The title and album art each have unique stories. Initially, the album was going to be titled Heavy Flow, but Jimmy Pop discovered that there was a Moby song of the same name. Guitarist Lupus Thunder and Pop have expressed their distaste for Moby in the past. After scrapping Heavy Flow, Lupus Thunder and Jimmy Pop began trading emails that featured the recurring gag "now that's a hefty fine". The band later realized that Hefty Fine would make a good name for a record. Lupus Thunder, in an interview with The News-Times said, "it just clicked in his head and [we're] like, 'Hefty fine? Hold on a minute.'" Bassist "Evil" Jared Hasselhoff and Lupus Thunder have also gone on the record stating that the name could be a play on words meaning an attractive, obese person.

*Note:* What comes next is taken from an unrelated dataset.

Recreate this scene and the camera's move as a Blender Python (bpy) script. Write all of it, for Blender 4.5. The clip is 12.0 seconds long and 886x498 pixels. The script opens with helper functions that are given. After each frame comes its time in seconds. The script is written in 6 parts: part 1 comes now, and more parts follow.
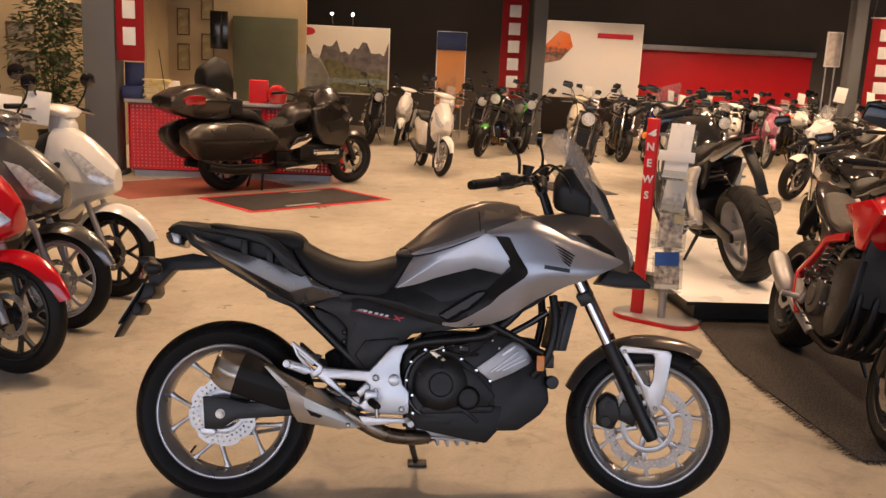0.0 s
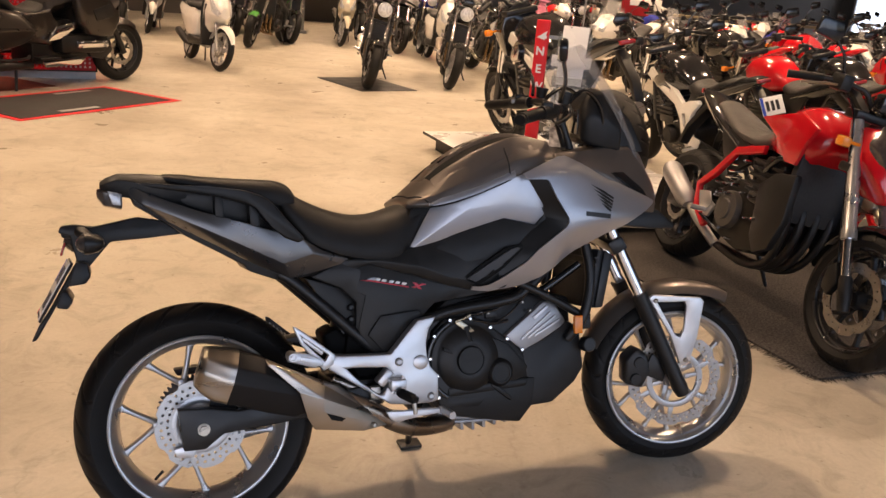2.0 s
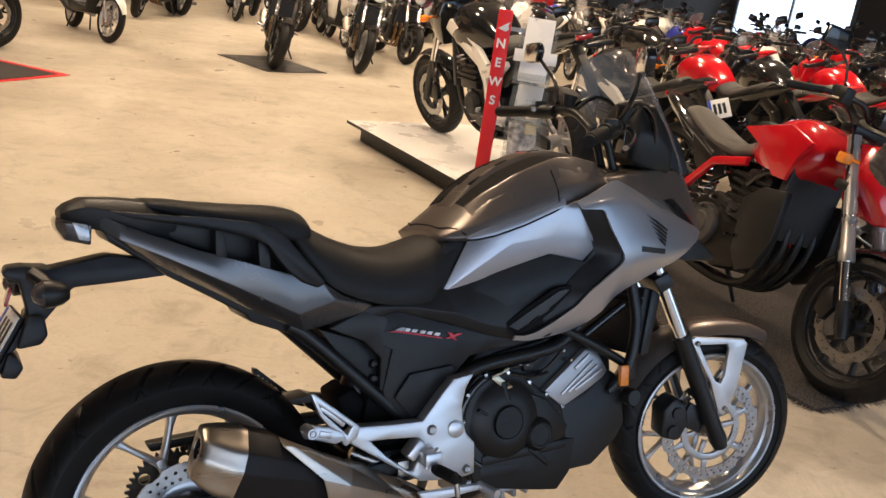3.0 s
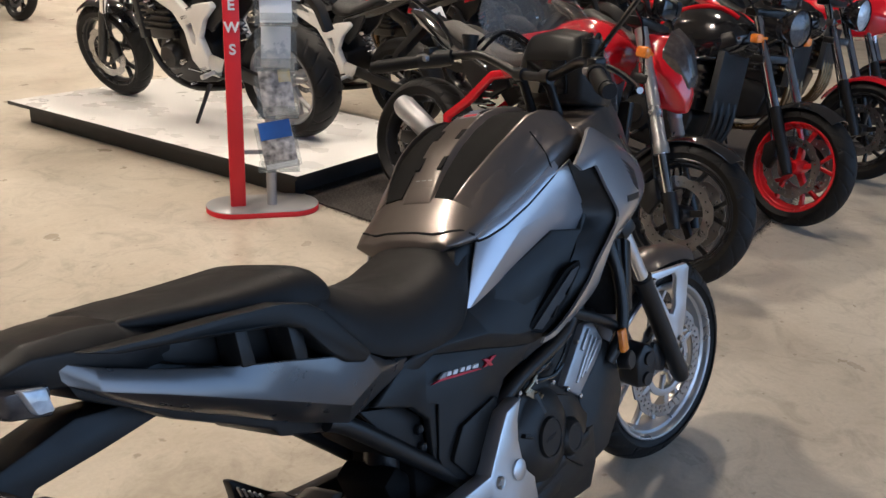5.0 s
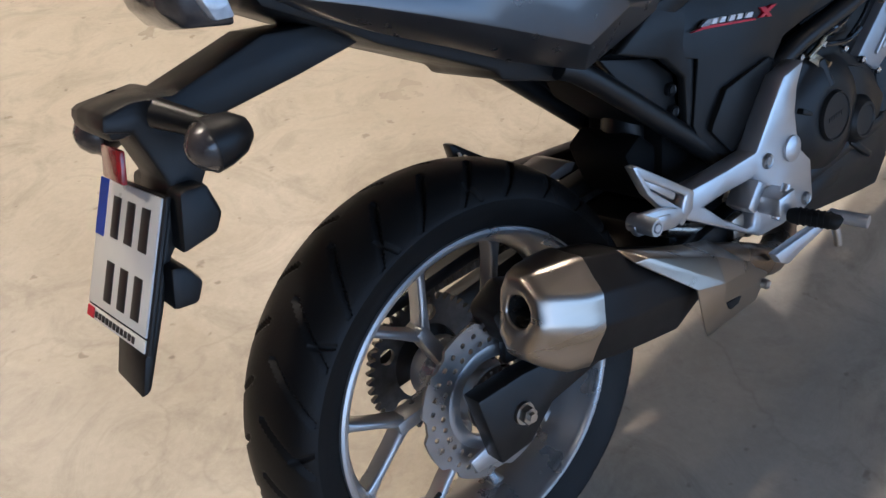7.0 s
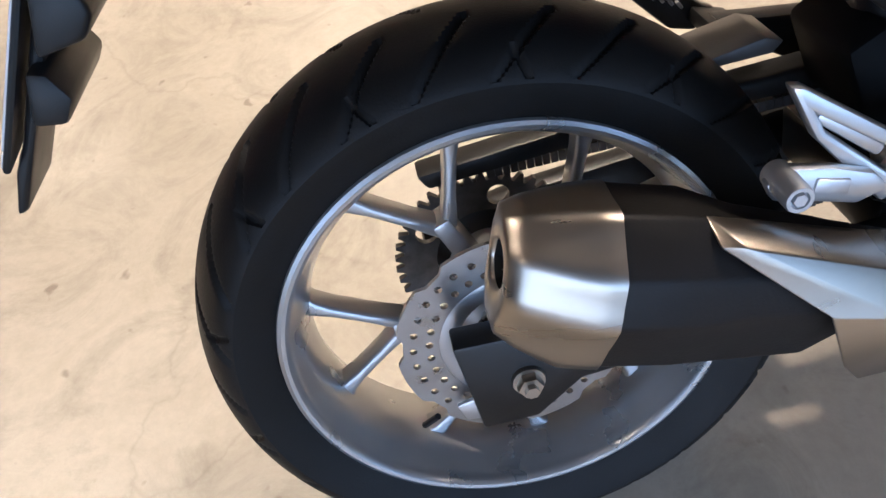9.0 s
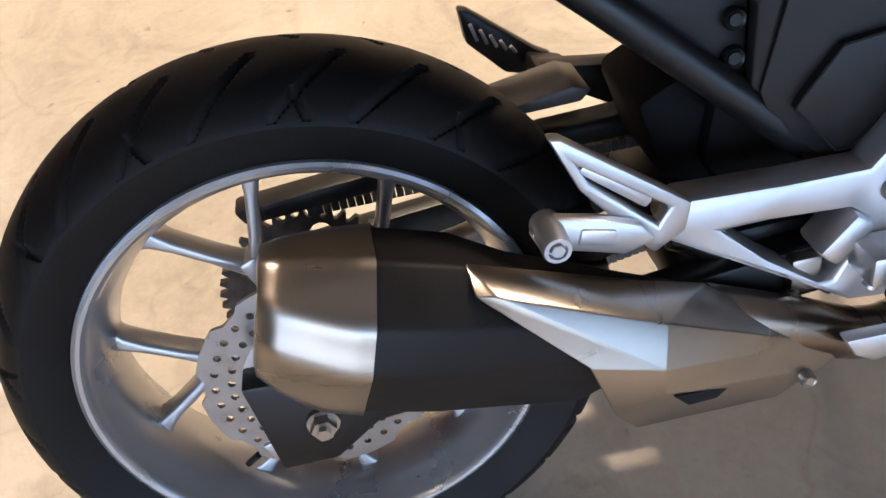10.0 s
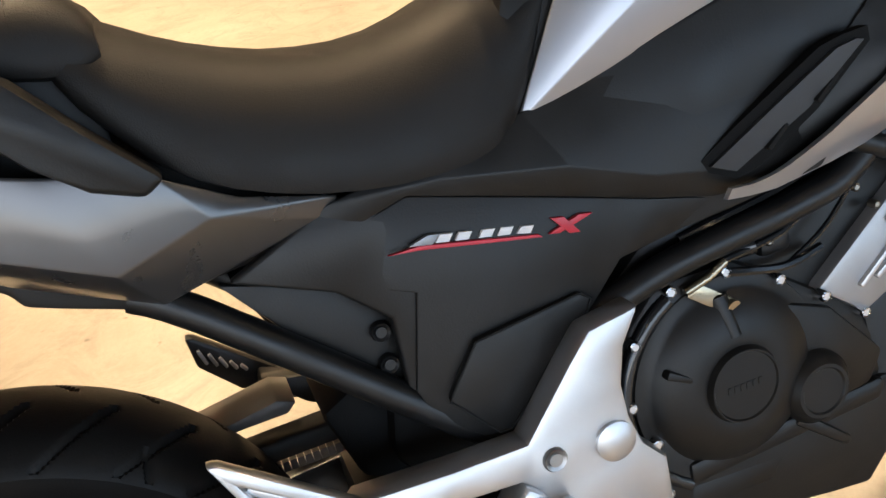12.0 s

As for the cover art, there are several stories. According to "Evil" Jared Hasselhoff, the cover art was originally intended to feature an obese African-American woman, but Geffen insisted that the band change it. According to former guitarist Lupus Thunder, the cover model, Carlin Langley, was chosen out of several applicants. Potential models were asked to send in a picture and a bio, but Carlin Langley sent in a photograph of himself performing fellatio on another man. The band was impressed by Langley's sense of humor and hired him. Carlin Langley went on to post in the official Bloodhound Gang forums, under the user name "Hefty Fine".

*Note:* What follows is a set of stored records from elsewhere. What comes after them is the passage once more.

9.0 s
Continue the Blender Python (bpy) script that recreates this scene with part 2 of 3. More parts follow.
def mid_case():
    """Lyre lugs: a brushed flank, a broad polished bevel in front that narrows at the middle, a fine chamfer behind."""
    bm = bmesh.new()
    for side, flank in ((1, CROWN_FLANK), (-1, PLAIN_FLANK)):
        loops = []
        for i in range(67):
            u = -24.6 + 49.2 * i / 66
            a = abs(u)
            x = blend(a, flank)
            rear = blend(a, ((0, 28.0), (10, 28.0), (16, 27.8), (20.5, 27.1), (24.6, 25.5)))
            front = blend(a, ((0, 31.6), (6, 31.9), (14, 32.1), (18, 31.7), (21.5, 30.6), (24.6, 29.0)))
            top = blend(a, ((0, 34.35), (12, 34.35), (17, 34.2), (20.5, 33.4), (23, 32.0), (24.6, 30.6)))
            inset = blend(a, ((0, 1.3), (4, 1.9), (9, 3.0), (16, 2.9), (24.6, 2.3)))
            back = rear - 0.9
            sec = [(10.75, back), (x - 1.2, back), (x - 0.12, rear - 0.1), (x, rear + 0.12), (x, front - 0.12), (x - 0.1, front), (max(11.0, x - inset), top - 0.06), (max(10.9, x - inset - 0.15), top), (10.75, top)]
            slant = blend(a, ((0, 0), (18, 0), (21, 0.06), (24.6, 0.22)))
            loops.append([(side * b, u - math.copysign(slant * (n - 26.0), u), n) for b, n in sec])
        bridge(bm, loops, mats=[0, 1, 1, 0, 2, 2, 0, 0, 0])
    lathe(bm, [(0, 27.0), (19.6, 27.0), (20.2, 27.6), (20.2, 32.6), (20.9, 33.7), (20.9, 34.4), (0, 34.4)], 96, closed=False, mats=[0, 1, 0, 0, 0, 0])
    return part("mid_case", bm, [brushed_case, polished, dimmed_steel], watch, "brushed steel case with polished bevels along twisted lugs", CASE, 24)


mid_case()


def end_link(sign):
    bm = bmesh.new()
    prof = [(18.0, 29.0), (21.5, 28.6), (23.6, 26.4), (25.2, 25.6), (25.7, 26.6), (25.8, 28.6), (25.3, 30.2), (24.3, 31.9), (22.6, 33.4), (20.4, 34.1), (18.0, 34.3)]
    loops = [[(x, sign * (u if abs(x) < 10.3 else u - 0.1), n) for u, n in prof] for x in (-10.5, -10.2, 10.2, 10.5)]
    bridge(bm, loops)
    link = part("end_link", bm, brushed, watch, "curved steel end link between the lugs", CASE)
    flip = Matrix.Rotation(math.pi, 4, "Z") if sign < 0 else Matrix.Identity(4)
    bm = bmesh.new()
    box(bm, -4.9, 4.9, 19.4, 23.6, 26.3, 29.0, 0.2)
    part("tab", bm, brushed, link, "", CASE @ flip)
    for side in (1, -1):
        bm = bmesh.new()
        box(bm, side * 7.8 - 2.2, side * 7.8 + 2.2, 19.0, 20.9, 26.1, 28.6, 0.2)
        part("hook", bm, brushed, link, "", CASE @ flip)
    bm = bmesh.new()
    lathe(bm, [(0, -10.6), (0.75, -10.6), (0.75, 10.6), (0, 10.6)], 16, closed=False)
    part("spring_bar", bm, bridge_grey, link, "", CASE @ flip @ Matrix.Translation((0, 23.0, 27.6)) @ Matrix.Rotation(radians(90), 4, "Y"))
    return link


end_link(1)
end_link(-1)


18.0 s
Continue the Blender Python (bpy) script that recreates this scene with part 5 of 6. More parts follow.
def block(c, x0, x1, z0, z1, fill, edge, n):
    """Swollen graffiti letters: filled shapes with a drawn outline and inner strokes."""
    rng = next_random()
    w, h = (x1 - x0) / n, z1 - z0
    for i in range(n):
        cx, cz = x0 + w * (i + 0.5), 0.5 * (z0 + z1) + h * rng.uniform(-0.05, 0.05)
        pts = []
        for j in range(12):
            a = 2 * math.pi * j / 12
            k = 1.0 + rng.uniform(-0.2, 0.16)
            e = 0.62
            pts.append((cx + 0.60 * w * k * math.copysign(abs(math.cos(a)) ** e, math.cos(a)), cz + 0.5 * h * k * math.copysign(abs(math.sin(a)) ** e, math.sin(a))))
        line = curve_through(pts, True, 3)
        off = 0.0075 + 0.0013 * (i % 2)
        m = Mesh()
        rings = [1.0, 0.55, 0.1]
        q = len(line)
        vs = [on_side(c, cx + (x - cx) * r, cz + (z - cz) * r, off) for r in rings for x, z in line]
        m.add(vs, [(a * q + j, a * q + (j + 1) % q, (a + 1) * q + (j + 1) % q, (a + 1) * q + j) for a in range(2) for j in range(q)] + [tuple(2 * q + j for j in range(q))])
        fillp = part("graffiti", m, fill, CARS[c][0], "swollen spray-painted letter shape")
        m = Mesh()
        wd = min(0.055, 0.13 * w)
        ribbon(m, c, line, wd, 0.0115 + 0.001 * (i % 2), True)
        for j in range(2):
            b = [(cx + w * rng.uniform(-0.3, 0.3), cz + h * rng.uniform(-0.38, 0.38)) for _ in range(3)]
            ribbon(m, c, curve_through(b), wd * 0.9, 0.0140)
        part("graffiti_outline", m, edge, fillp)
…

A clean version of the album was released in the US, containing instead plain wooden box-style artwork, and the poster of Langley being replaced by a larger version of the image of the band from underneath the CD tray. That version also omitted the skit "Diarrhea Runs in the Family".

==Release and promotion==
Sometime in 2006, Bloodhound Gang launched a campaign to have the Pennsylvania state anthem changed to their song, "Pennsylvania". A follow-up single (and its accompanying video) titled "Screwing You on the Beach at Night" was released in 2007; an alternate version of the video features former porn actors Till Kraemer and Leonie Saint fornicating while the band is performing around them.

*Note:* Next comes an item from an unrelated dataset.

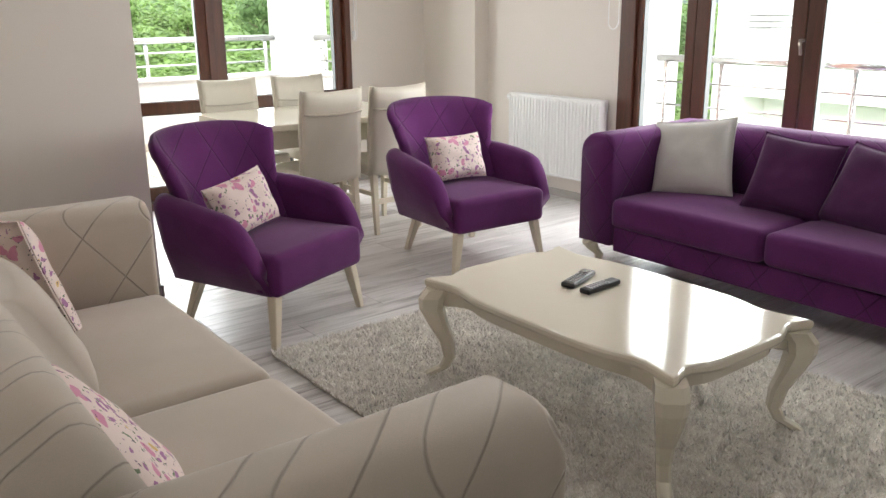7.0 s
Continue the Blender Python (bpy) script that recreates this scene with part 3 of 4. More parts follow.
# ---- air conditioner ----
ac = thing("air_conditioner", "white wall-mounted split air conditioner", "air conditioner")
pr = [(0, 0.0), (-0.17, 0.0), (-0.2, 0.05), (-0.205, 0.2), (-0.18, 0.265), (-0.15, 0.28), (0, 0.28)]
loft("body", [[(x, y, 2.075 + z) for y, z in pr] for x in (-5.56, -4.585)], M_PLAST, ac, smooth=False)
box("end_cap", -4.585, -4.52, -0.19, -0.0, 2.075, 2.355, M_PLAST, ac, bevel=0.02, seg=3)
box("display", -4.95, -4.76, -0.209, -0.203, 2.185, 2.235, M_BLACK, ac, bevel=0.002)
box("flap", -5.45, -4.62, -0.195, -0.12, 2.068, 2.075, M_PLAST, ac)
tagged(tube("drain_pipe", [(-5.5, -0.13, 2.1), (-5.85, -0.14, 2.1), (-5.92, -0.21, 2.095), (-6.2, -0.215, 2.08), (-6.56, -0.215, 2.06)], 0.026, mat("beige_tape", (0.55, 0.5, 0.42), rough=0.6, var=0.1, scale=30), None, 12), "beige taped pipe running from the air conditioner", "pipe")


# ---- chandeliers ----
def chandelier(name, x, y, zc):
    c = thing(name, "lit glass globe chandelier with crystal drops", "chandelier", "chandeliers")
    sp = [(max(0.004, 0.085 * math.cos(a)), 0.075 * math.sin(a)) for a in [-math.pi / 2 + i * math.pi / 12 for i in range(13)]]
    lathe("globe", [(r, z) for r, z in sp], M_GLOBE, c, sides=24)
    lathe("canopy", [(0.11, ZC - zc - 0.03), (0.11, ZC - zc - 0.02), (0.05, ZC - zc)], M_CHROME, c)
    lathe("stem", [(0.012, 0.07), (0.02, 0.1), (0.01, 0.13), (0.01, ZC - zc - 0.03)], M_CHROME, c, sides=12)
    for i in range(8):
        a = 2 * math.pi * i / 8 + 0.2
        d = Vector((math.cos(a), math.sin(a), 0))
        R = 0.12 if i % 2 else 0.15
        tube("arm", [Vector((0, 0, 0.09)) + d * 0.02, d * R * 0.6 + Vector((0, 0, 0.1)), d * R + Vector((0, 0, 0.05)), d * R + Vector((0, 0, -0.03)), d * (R + 0.04) + Vector((0, 0, -0.01))], 0.004, M_CHROME, c, 6)
        for k in range(4):
            z = -0.045 - k * 0.02
            lathe("bead", [(0.002, z - 0.008), (0.008, z), (0.002, z + 0.008)], M_CRYSTAL, c, (d.x * R, d.y * R), 8)
        lathe("drop", [(0.003, -0.165), (0.011, -0.15), (0.008, -0.135), (0.002, -0.118)], M_CRYSTAL, c, (d.x * R, d.y * R), 8)
    c.matrix_basis = pose(x, y, zc)
    return c


chandelier("chandelier", -1.665, -2.33, 2.435)
chandelier("chandelier", -4.2, -1.86, 2.45)


# ---- sofas ----
def cabriole(parent, x, y, dx, dy, top, scale, m, off=((1.0, 0.0), (0.86, 0.022), (0.62, 0.012), (0.38, -0.012), (0.16, -0.012), (0.05, 0.016), (0.0, 0.026)), w=(0.055, 0.06, 0.046, 0.034, 0.026, 0.03, 0.034), name="leg"):
    d = Vector((dx, dy, 0)).normalized()
    s = Vector((-d.y, d.x, 0))
    rings = []
    for (h, o), ww in zip(off, w):
        c = Vector((x, y, h * top)) + d * o * scale
        ww *= scale
        rings.append([c + d * ww * a + s * ww * b for a, b in ((0.5, 0.3), (0.3, 0.5), (-0.3, 0.5), (-0.5, 0.3), (-0.5, -0.3), (-0.3, -0.5), (0.3, -0.5), (0.5, -0.3))])
    return loft(name, rings, m, parent, smooth=False)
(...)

On December 10, 2024, Jimmy Pop announced a vinyl reissue of the album on X for the following year.

==Reception==

Professional ratings
Aggregate scores
| Source | Rating |
| Metacritic | 28/100 |
Review scores
| Source | Rating |
| AllMusic | Star Half star |
| Blender | Star Half star |
| Gigwise | Star |
| Hot Press | 0/5 |
| IGN | 3.5/10 |
| Now | Star |
| Playlouder |  |
| PopMatters | 2/10 |
| Rolling Stone | Star |
| Ultimate Guitar | 7.3/10 |

===Critical response===
 Stephen Thomas Erlewine of AllMusic criticized its lyrical and musical similarities to their previous releases, saying that "the music is tired, almost all plodding 4/4 alt-metal, with the exception of parodies of dance music from the early '90s." Erlewine added that, "the humor may be perpetually adolescent, but the Bloodhound Gang's music is stuck in the '90s, so it can't really appeal to a new era of teenagers."

===Chart performance===
On October 15, 2005, Hefty Fine debuted and peaked on the Billboard 200 at number 24, selling 38,066 copies. The next week, the album fell to number 64, selling an additional 23,665 copies. On its sixth and final week, the album dropped to number 181, disappearing off the chart the following week. The album spent a total of six weeks on the chart.

==Track listing==

- After "No Hard Feelings" ends, there is four minutes of silence before Bam Margera says "This is Bam and hidden tracks shit dicks out" at 9:11.
- On some releases the track "Jackass" is included as a bonus track. It is sequenced as track 12, moving "No Hard Feelings" to track 13.

Hefty Fine track listing
| No. | Title | Writer(s) | Length |
|---|---|---|---|
| 1. | "Strictly for the Tardcore" |  | 0:09 |
| 2. | "Balls Out" | Jimmy Pop, Lüpüs Thunder | 4:19 |
| 3. | "Foxtrot Uniform Charlie Kilo" | Jimmy Pop, Jared Hasselhoff | 2:51 |
| 4. | "I'm the Least You Could Do" |  | 3:58 |
| 5. | "Farting with a Walkman On" |  | 3:26 |
| 6. | "Diarrhea Runs in the Family" |  | 0:24 |
| 7. | "Ralph Wiggum" | Jimmy Pop, The Simpsons writers | 2:52 |
| 8. | "Something Diabolical" (featuring Ville Valo) | Jimmy Pop, Harry Dean, Jr | 5:10 |
| 9. | "Overheard in a Wawa Parking Lot" |  | 0:04 |
| 10. | "Pennsylvania" |  | 2:57 |
| 11. | "Uhn Tiss Uhn Tiss Uhn Tiss" (featuring Natasha Thorp) |  | 4:20 |
| 12. | "No Hard Feelings" |  | 9:15 |
| Total length: |  |  | 39:45 |

==Credits==

Band members
- Jimmy Pop – lead vocals, guitar, samples, production
- Lüpüs Thünder – backing vocals, guitar
- Willie the New Guy – drums
- Evil Jared – bass
- DJ Q-Ball – backing vocals, turntables, keys, programming
- Other personnel
- Rich Gavalis – engineer, editing, mixing
- Natasha Thorp – guest vocals on "Uhn Tiss Uhn Tiss Uhn Tiss"
- Ville Valo – guest vocals on "Something Diabolical"
- Bam Margera – vocals on "No Hard Feelings"

Production
- Ave – producer
- Adam Ayan – mastering
- Holmes Hiebert – graphic design, art direction, photography
- Thorsten König – executive producer
- Adam Kontis – assistant engineer
- Carlin Langley – model
- Avery Lipman – executive producer
- Monte Lipman – executive producer
- Paul Orescan – product manager
- Jason Perry – assistant engineer
- Jimmy Pop – producer
- Jordan Schur – executive producer
- Les Scurry – production coordination

==Charts==

Chart performance for Hefty Fine
| Chart (2005) | Peak position |
|---|---|
| Australian Albums (ARIA) | 32 |
| Austrian Albums (Ö3 Austria) | 4 |
| Belgian Albums (Ultratop Flanders) | 82 |
| Danish Albums (Hitlisten) | 32 |
| Dutch Albums (Album Top 100) | 75 |
| German Albums (Offizielle Top 100) | 7 |
| New Zealand Albums (RMNZ) | 36 |
| Swedish Albums (Sverigetopplistan) | 26 |
| Swiss Albums (Schweizer Hitparade) | 24 |
| UK Albums Chart | 109 |
| US Billboard 200 | 24 |

==Certifications==

Certifications for Hefty Fine
| Region | Certification | Certified units/sales |
| Austria (IFPI Austria) | Gold | 15,000^{*} |
^{*} Sales figures based on certification alone.